The Distribution Question
Strategic positioning also determines where you publish, not just what you publish. LinkedIn's 1.2 billion members include 65 million decision-makers, and executive content on that platform is amplified at 24 times the rate of brand content (LinkedIn, 2026). But the right positioning makes LinkedIn a starting point, not a ceiling—it feeds bylines in industry publications, speaking invitations, podcast appearances, and eventually AI citation. According to 6sense research, 40% of B2B buyers now start vendor research with AI tools. Executives with a clear, well-documented position on a specific problem are more likely to surface in AI responses than those with diffuse, topic-broad publishing histories.
Implementation Roadmap
Moving from posting to positioning requires a structured reset. The following sequence has proven effective across industries and executive levels.

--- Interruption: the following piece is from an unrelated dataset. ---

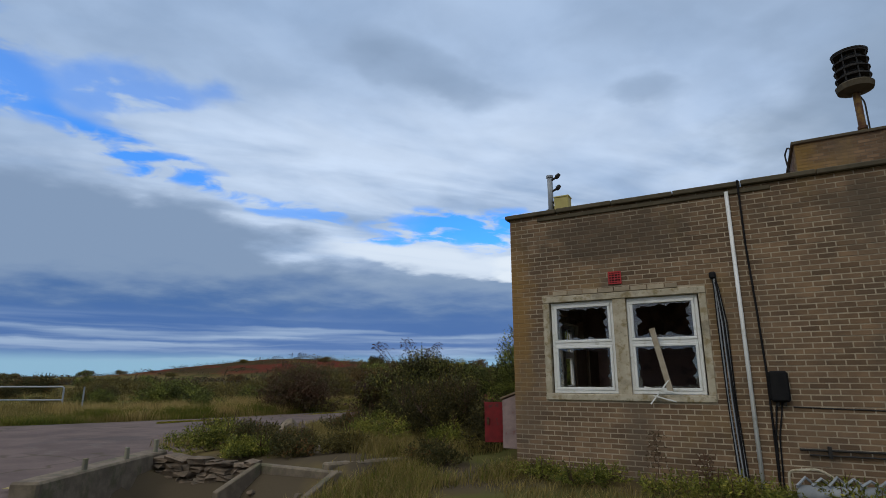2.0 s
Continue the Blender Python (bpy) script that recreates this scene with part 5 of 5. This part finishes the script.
def rect(x0, x1, y0, y1):
    def ragged(rs, n):
        x, y = rs.uniform(x0 - .5, x1 + .5, n), rs.uniform(y0 - .5, y1 + .5, n)
        d = np.minimum(np.minimum(x - x0, x1 - x), np.minimum(y - y0, y1 - y)) + .35 * np.sin(2.3 * x + 1.1 * y) + .3 * np.sin(3.1 * y - 1.7 * x)
        keep = (d + .5 * rs.rand(n) > .2) & ((x < W - .03) | (y < F - .03)) & (np.sin(1.9 * x) * np.sin(2.2 * y + .7 * x) + .9 * rs.rand(n) > -.1)
        return x[keep], y[keep]
    return ragged


def seam(rs, n):
    y = 12 + 50 * rs.rand(n) ** 1.2
    y = y[np.sin(y * .63 + 1) + .35 * rs.normal(size=n) > .05]
    return edge(EDGE_W, y) * .67 + edge(EDGE_E, y) * .33 + rs.normal(size=len(y)) * .04 + .05 * np.sin(y * 1.3), y


grass("straw_grass", "dry straw-coloured grass on the far verge", 80000, west_verge, .24, M_STRAW, 1, .006)
grass("verge_grass", "green grass along the road edge", 70000, lambda rs, n: west_verge(rs, n, 2.4, ph=2.0), .24, M_GRASS, 2, .006)
grass("straw_grass", "dry grass between the road and the shed", 60000, east_verge, .30, M_STRAW, 3, .006)


def tufts(tab, sign, y0, y1, d, k, size):
    def clumps(rs, n):
        cy = y0 + (y1 - y0) * rs.rand(k) ** 1.4
        cx = edge(tab, cy) + sign * (.35 + d * rs.rand(k))
        i = rs.randint(0, k, n)
        r = size * rs.uniform(.5, 1.2, k)[i]
        return cx[i] + rs.normal(size=n) * r, cy[i] + rs.normal(size=n) * r
    return clumps


grass("straw_grass", "tall tufts of dry grass beside the shed road", 42000, tufts(EDGE_E, 1, 19, 46, 3.8, 150, .22), .62, M_TALL, 31, .005)
grass("verge_grass", "rank green tufts at the road edge", 30000, tufts(EDGE_W, -1, 12, 50, 1.6, 170, .20), .42, M_GRASS, 32, .006)
grass("straw_grass", "tall tufts of pale grass on the far verge", 36000, tufts(EDGE_W, -1, 12, 55, 4.5, 200, .28), .50, M_TALL, 33, .006)
grass("verge_grass", "green grass beside the road", 24000, lambda rs, n: east_verge(rs, n, 14.5, 50, 3.0), .20, M_GRASS, 4, .006)
grass("verge_grass", "short green grass by the blue doors", 22000, rect(-9.2, -6.75, 13.2, 18.0), .13, M_GRASS, 5)
grass("straw_grass", "dry grass round the rubble bed", 26000, rect(-14.2, -8.0, 8.8, 14.2), .30, M_STRAW, 6)
grass("verge_grass", "weedy grass along the foot of the brick front", 9000, rect(-7.6, 2.0, 8.0, 9.28), .15, M_STRAW, 7)
for i in range(11):
    bush("weed_clump", "mixed green weeds at the foot of the brick front", -6.3 + i * .62 + .2 * math.sin(i * 2.3), 8.85 + .15 * math.cos(i * 3.1), .42, .3, .12 + .09 * abs(math.sin(i * 1.7)), 1100, .05, M_WEED, 200 + i, .22, 5, .25, nl=7, group="weeds along the brick front", stems=5)
grass("seam_grass", "yellow-green moss and grass in the road seam", 34000, seam, .06, M_MOSS, 8, .012, .045)
grass("verge_grass", "weedy grass in the hollow before the bed", 12000, rect(-8.8, -6.9, 5.0, 8.9), .26, M_STRAW, 10)
grass("verge_grass", "green weeds in the hollow before the bed", 8000, rect(-8.7, -7.0, 5.6, 9.2), .22, M_GRASS, 13)
grass("field_grass", "rough yellow grass in the field", 60000, lambda rs, n: west_verge(rs, n, 40, 12, 120), .34, M_STRAW, 9, .016)

# tall dry weeds before the brick front
rng = random.Random(15)
for i, (x, y, h) in enumerate(((-4.5, 8.9, .75), (-3.9, 8.95, .5), (2.6, 9.2, .9), (3.1, 9.4, 1.1), (3.9, 9.3, 1.0), (4.5, 9.5, 1.15), (5.1, 9.3, 1.0), (3.4, 9.1, .8))):
    t = thing("dry_weed", "tall dry brown weed with a branching seed head", "weed", "dry weeds by the wall", (x, y, float(ground_z(x, y))))
    bm = tb([(0, 0, -.05), (rng.uniform(-.05, .05), 0, h * .6), (rng.uniform(-.1, .1), 0, h)], [.008, .006, .003], 4)
    for j in range(9):
        z = h * rng.uniform(.35, .95)
        a = rng.uniform(0, 6.28)
        tube(bm, [(0, 0, z), (.12 * math.cos(a), .12 * math.sin(a), z + .14)], [.004, .002], 3)
    part("stem", bm, M_DRYSTEM, t)
    rs = np.random.RandomState(i)
    P = np.stack([rs.normal(size=140) * .07, rs.normal(size=140) * .07, rs.uniform(.4, 1.0, 140) * h], 1)
    V, Fc = leaves(P, rs.normal(size=P.shape) + [0, 0, .5], np.full(140, .045), np.full(140, .01), rs)
    tagged(finish("seed_head", from_arrays("seed_head", V, Fc), M_RUSSET, t), kind="stuff")


# ---- stones, kerb, rubble wall ----
def rock(name, label, x, y, z, sx, sy, sz, mt, seed, group="", rz=0, tilt=0):
    bm = bmesh.new()
    bmesh.ops.create_icosphere(bm, subdivisions=3, radius=1)
    for v in bm.verts:
        d = noise.noise(v.co * 1.1 + Vector((seed, 0, 0))) * .45 + noise.noise(v.co * 3.1 + Vector((0, seed, 0))) * .14
        v.co = v.co * (1 + d)
        for n_ in ((.5, .3, .8), (-.8, .2, .4), (.1, -.9, .3)):
            nn = Vector(n_).normalized()
            k = v.co.dot(nn) - .72
            if k > 0:
                v.co -= nn * k * .85
        v.co = Vector((v.co.x * sx, v.co.y * sy, v.co.z * sz))
    ob = part(name, bm, mt)
    ob.matrix_world = pose(x, y, z, tilt, 0, rz)
    return tagged(ob, label, "rock", group)


rock("boulder", "pale split boulder leaning in the weeds", -12.42, 10.05, .32, .23, .30, .36, M_STONEP, 5, rz=-28, tilt=-34)
rock("boulder", "pale split half of a boulder leaning on its twin", -12.02, 10.12, .26, .26, .26, .28, M_STONE, 9, rz=-15, tilt=-12)
rock("boulder", "pale rounded stone lying in the bed", -10.0, 9.5, .26, .24, .2, .16, M_STONEP, 2)
rock("boulder", "small pale stone on the bed's edge", -10.42, 8.8, .24, .13, .12, .14, M_STONEP, 3)
rock("boulder", "grey stone half sunk in the verge", -12.0, 9.5, .2, .2, .15, .22, M_STONE, 4, rz=20)
rng = random.Random(9)
for i in range(16):
    x, y, k = rng.uniform(-11.6, -9.0), rng.uniform(6.3, 7.3), rng.uniform(.07, .19)
    rock("rubble_stone", "dark broken stone lying in the hollow", x, y, float(ground_z(x, y)) + k * .25, k, k * rng.uniform(.6, 1), k * .6, M_STONE, 20 + i, "rubble in the hollow", rng.uniform(0, 180))
rng = random.Random(31)
a, b = Vector((-12.75, 7.20, 0)), Vector((-10.55, 7.50, 0))
t = thing("rubble_wall", "low dry-stone wall of dark rubble holding up the bed", "stone wall", loc=(-12, 7.5, -.62))
for row in range(8):
    k = rng.uniform(0, .1)
    while k < 1:
        p = a.lerp(b, k)
        w = rng.uniform(.13, .46)
        bm = bx(-w / 2, w / 2, -.16, .14, 0, rng.uniform(.075, .12), .022)
        for v in bm.verts:
            v.co += Vector((rng.uniform(-.03, .03), rng.uniform(-.04, .04), rng.uniform(-.018, .018)))
        s = part("stone", bm, M_STONE, t)
        s.matrix_basis = pose(p.x + 12 + rng.uniform(-.01, .01), p.y - 7.5 + row * .012, row * .102, 0, rng.uniform(-7, 7), 8 + rng.uniform(-14, 14))
        k += (w + .012) / (b - a).length
o = part("road_kerb", bx(-1.5, 1.75, -.26, .14, -.9, .0, .03), M_KERB)
o.matrix_world = pose(-12.35, 6.15, .25, 0, 0, -62)
for i, k in enumerate((-1.2, -.3, .75)):
    p = o.matrix_world @ Vector((k, .06, 0))
    tagged(part("kerb_post", bx(p.x - .03, p.x + .03, p.y - .03, p.y + .03, .2, .47 - .03 * i, .006), M_FLUE), "short pale post standing on the kerb", "post", "kerb posts")
tagged(o, "low concrete kerb wall beside the road", "kerb", kind="structure")
t = thing("concrete_trough", "dark open concrete trough at the front of the bed", "trough", loc=(-9.75, 7.62, .16))
part("back", bx(-.85, .85, -.06, .10, -.85, 0, .02), M_KERB, t)
for x in (-.85, .79):
    bm = bx(x - .02, x + .10, -.9, -.06, -.85, .03, .015)
    for v in bm.verts:
        v.co.z -= .32 * max(0, (-.06 - v.co.y) / .84) if v.co.z > -.2 else 0
    part("side", bm, M_KERB, t)
part("floor", bx(-.75, .77, -.9, -.06, -.85, -.62), M_KERB, t)
o = part("concrete_kerb", bx(-1.15, 1.15, -.10, .10, -.55, 0, .03), M_KERB)
o.matrix_world = pose(-8.85, 8.75, .22, 0, 2, 70)
tagged(o, "pale concrete kerb running to the building's corner", "kerb")
o = part("concrete_apron", bx(-.9, .9, -.8, .8, -.15, 0, .02), M_KERB)
o.matrix_world = pose(-13.5, 26.0, .46, 2, 0, 6)
tagged(o, "broken concrete slab in the grass by the road", "slab")
for i in range(5):
    o = part("yellow_line", bx(-.05, .05, 0, .9, 0, .006), M_YLINE)
    y = 12.2 + i * 1.25
    o.matrix_world = pose(float(edge(EDGE_E, y)) - .25, y, .125, 0, 0, 10 if y < 14 else 2)
    if i < 3:
        for off in (.28, .5):
            q = part("yellow_line", bx(-.05, .05, 0, .95, 0, .006), M_YLINE)
            yy = 4.6 + i * 1.0
            q.matrix_world = pose(float(edge(EDGE_E, yy)) - off, yy, .128, 0, 0, 28)
            tagged(q, "worn double yellow line beside the kerb", "road marking", "worn road markings")
    tagged(o, "worn yellow line at the road edge", "road marking", "worn road markings")

# ---- shed, tower, pylon, rail ----
SX, SY = -11.8, 40.2
t = thing("concrete_shed", "flat-roofed pale concrete shed with a blue shutter", "shed", loc=(SX, SY, .2))
bm = holed(0, 8, -.4, 4.55, [(2.0, 3.85, .3, 3.05)], 0, .3)
part("wall", bm, M_RENDER, t)
part("wall", bx(0, .3, .3, 8, -.4, 4.55), M_RENDER, t)
part("wall", bx(7.7, 8, .3, 8, -.4, 4.55), M_RENDER, t)
part("wall", bx(.3, 7.7, 7.7, 8, -.4, 4.55), M_RENDER, t)
part("roof", bx(-.05, 8.05, -.05, 8.05, 4.55, 4.66, .02), M_COPING, t)
part("shutter", bx(1.98, 3.87, -.06, .0, 2.26, 3.08, .01), M_BLUE, t, "half-raised blue shutter")
part("door_post", bx(2.55, 2.63, .1, .18, .3, 3.05), M_PAINTW, t)
part("lamp", bx(2.72, 2.92, -.2, 0, 3.42, 3.68, .03), M_UPVC, t, "white wall lamp")
part("floor", bx(.3, 7.7, .3, 7.7, -.3, .3), M_FLOOR, t)
rng = random.Random(41)
for i in range(6):
    x, y = -15.55 + rng.uniform(-.6, .7), 45.6 + rng.uniform(-1.4, 1.2)
    o = part("litter_piece", bx(-.18, .18, -.07, .07, 0, .05, .01), M_PAINTW)
    o.matrix_world = pose(x, y, .14, rng.uniform(-8, 8), 0, rng.uniform(0, 180))
    tagged(o, "pale broken board lying at the road edge", "debris", "debris at the road edge")
tagged(part("fallen_pole", tb([(-11.0, 39.4, 1.5), (-8.2, 38.6, .75)], .03, 6), M_WOOD), "pale pole leaning before the shed", "pole")

t = thing("brick_tower", "small tapered red brick tower in the distance", "tower", loc=Matrix.Translation((-15.5, 92, 1.33)) @ Matrix.Diagonal((.86, .86, .95, 1)))
tower = bmesh.new()
vs = [[tower.verts.new((s * x, s * y, z)) for x, y in ((-1, -1), (1, -1), (1, 1), (-1, 1))] for s, z in ((1.65, -1.6), (.98, 5.2), (1.12, 5.3), (1.12, 5.65))]
for p, q in zip(vs, vs[1:]):
    for k in range(4):
        tower.faces.new((p[k], p[(k + 1) % 4], q[(k + 1) % 4], q[k]))
tower.faces.new(vs[-1])
M_REDBRICK = mat("red_brick", ((0.28, 0.07, 0.045), (0.2, 0.055, 0.04)), 3, .9, 0, .3, 40)
part("shaft", tower, M_REDBRICK, t)
part("window", bx(-.25, .25, -1.5, -1.0, 3.5, 4.4), M_BLACK, t)
part("door", bx(-.4, .4, -1.74, -1.5, 0, 2.0), M_BLACK, t)
t = thing("pylon", "thin distant twin-post electricity pole with cross-arms", "pylon", loc=(-69.5, 408, 6))
for x in (-1.6, 1.6):
    part("post", tb([(x, 0, -8), (x, 0, 9.5)], .2, 6), M_DARK, t)
for z in (8.6, 6.8, 5):
    part("cross_arm", bx(-2.2, 2.2, -.15, .15, z, z + .35), M_DARK, t)
part("brace", tb([(-1.6, 0, 2), (1.6, 0, 5)], .14, 6), M_DARK, t)
for x in (-55, -49, -36):
    tagged(part("distant_pole", tb([(x, 408, -2), (x, 408, 12)], .14, 5), M_DARK), "thin distant pole standing on the heath", "pole", "distant poles")
t = thing("guard_rail", "grey tubular guard rail across the road", "rail", loc=(-28.4, 12.2, .15))
part("top_rail", tb(bent([(-5, -3.2, 1.06), (1.25, .55, 1.06), (1.25, .55, 0)], .12), .035, 8), M_GREYP, t)
part("mid_rail", tb([(-5, -3.2, .55), (1.25, .55, .55)], .03, 8), M_GREYP, t)
for k in (-.6, .35):
    part("post", tb([(k * 5, k * 3.0, 0), (k * 5, k * 3.0, 1.06)], .03, 8), M_GREYP, t)

for x, y, s in ((-15.6, 84, 1.5), (-17.2, 86, 1.3), (-13.4, 82, 1.4), (-14.2, 70, 1.1), (-12.9, 62, 1.2)):
    copy_thing(kinds[1], Matrix.Translation((x, y, float(ground_z(x, y)) - .05)) @ Matrix.Rotation(s, 4, "Z") @ Matrix.Diagonal((s * 1.2, s * 1.2, s * 1.1, 1)))
lay_single_bricks()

Weeks 1-2: Position audit. Review existing content for thematic patterns. Identify what territory you've accidentally staked versus what you intend to own.
Weeks 3-4: Voice constitution development. Define the three to five claims that will anchor all future content. Write them down. Test them against peers who'll give honest feedback.
Months 2-3: Calibration. Publish on-position consistently. Monitor which angles generate the most substantive engagement from the right audience—not vanity metrics, but meaningful responses from decision-makers.
Month 4+: Deepening. Develop each claim into a content pillar. Write the longform pieces, the counterintuitive takes, the data-driven arguments. Build the body of work that makes the position undeniable.
Common Pitfalls to Avoid
Even with the right framework, executives frequently stumble on predictable obstacles:
- Perfectionism paralysis: Waiting for the perfect piece instead of publishing good-enough content consistently.
- Topic drift: Covering too many subjects, diluting authority signals.
- Promotional creep: Turning thought leadership into thinly-veiled marketing.
- Engagement neglect: Publishing without participating in conversations.
The Compound Effect
The executives who commit to this approach typically see meaningful results by month three. By month six, unsolicited opportunities start appearing—speaking invitations, board inquiries, partnership discussions—that directly trace to their content presence.
The compounding effect is real, but it requires patience and consistency to unlock. Most executives quit before they reach the inflection point. Those who persist build durable competitive advantages that their competitors can't easily replicate.
Taking Action
The question is not whether to post. It's what position you're going to own. Start there, and everything else becomes a system rather than a struggle.
The best time to start building executive visibility was five years ago. The second-best time is now.